- **Objective**
Starting with the first line of the listing, quote each line exactly until and including the one with "y0, y1 = min(min(b[1], b[5])", leaving pictures out.
** start Data section **
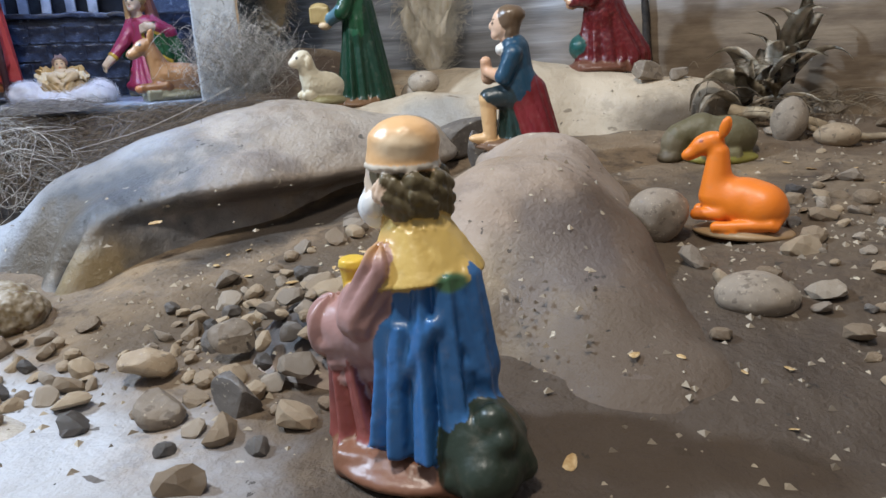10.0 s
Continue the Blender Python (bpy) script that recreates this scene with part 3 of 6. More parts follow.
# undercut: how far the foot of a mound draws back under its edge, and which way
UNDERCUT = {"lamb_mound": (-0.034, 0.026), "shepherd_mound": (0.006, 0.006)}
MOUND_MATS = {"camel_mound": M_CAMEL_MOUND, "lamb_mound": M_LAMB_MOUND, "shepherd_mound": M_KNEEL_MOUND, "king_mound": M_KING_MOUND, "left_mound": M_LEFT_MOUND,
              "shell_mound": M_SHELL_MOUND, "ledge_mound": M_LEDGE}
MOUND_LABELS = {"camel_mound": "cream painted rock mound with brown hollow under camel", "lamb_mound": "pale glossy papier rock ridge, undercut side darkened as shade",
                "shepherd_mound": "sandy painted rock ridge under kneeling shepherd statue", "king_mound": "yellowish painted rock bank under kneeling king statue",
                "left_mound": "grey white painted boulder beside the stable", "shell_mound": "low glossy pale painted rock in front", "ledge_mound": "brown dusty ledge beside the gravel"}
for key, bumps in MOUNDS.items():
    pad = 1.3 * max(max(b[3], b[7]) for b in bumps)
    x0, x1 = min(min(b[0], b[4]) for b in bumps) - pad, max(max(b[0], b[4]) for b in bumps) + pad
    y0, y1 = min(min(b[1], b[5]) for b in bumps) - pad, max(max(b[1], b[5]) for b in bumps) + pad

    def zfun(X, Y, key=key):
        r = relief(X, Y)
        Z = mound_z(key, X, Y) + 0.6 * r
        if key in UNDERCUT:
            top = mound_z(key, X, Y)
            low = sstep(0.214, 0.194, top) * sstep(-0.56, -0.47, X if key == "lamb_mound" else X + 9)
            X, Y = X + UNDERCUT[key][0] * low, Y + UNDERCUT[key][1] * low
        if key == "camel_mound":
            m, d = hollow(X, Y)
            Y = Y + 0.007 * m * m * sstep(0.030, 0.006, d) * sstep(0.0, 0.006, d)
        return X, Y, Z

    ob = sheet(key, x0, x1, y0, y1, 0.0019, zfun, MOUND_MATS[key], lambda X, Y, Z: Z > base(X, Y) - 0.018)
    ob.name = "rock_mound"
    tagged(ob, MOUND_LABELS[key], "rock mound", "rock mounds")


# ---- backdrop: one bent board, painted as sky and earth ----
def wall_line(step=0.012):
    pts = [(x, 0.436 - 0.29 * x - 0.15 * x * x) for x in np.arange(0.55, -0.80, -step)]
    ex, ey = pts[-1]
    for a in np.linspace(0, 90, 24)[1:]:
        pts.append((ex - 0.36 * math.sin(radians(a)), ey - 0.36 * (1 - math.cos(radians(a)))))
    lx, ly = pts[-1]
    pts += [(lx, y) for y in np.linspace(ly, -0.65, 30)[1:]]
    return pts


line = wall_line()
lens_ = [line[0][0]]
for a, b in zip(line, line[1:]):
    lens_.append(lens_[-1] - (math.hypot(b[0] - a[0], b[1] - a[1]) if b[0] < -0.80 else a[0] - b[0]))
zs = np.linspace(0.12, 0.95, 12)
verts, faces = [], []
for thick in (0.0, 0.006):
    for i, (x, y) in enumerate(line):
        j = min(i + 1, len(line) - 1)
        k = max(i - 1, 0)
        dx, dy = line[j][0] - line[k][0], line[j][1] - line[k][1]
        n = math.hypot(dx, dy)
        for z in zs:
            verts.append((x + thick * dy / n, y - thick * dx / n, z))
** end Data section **
- **Exercise result**
10.0 s
Continue the Blender Python (bpy) script that recreates this scene with part 3 of 6. More parts follow.
# undercut: how far the foot of a mound draws back under its edge, and which way
UNDERCUT = {"lamb_mound": (-0.034, 0.026), "shepherd_mound": (0.006, 0.006)}
MOUND_MATS = {"camel_mound": M_CAMEL_MOUND, "lamb_mound": M_LAMB_MOUND, "shepherd_mound": M_KNEEL_MOUND, "king_mound": M_KING_MOUND, "left_mound": M_LEFT_MOUND,
              "shell_mound": M_SHELL_MOUND, "ledge_mound": M_LEDGE}
MOUND_LABELS = {"camel_mound": "cream painted rock mound with brown hollow under camel", "lamb_mound": "pale glossy papier rock ridge, undercut side darkened as shade",
                "shepherd_mound": "sandy painted rock ridge under kneeling shepherd statue", "king_mound": "yellowish painted rock bank under kneeling king statue",
                "left_mound": "grey white painted boulder beside the stable", "shell_mound": "low glossy pale painted rock in front", "ledge_mound": "brown dusty ledge beside the gravel"}
for key, bumps in MOUNDS.items():
    pad = 1.3 * max(max(b[3], b[7]) for b in bumps)
    x0, x1 = min(min(b[0], b[4]) for b in bumps) - pad, max(max(b[0], b[4]) for b in bumps) + pad
    y0, y1 = min(min(b[1], b[5]) for b in bumps) - pad, max(max(b[1], b[5]) for b in bumps) + pad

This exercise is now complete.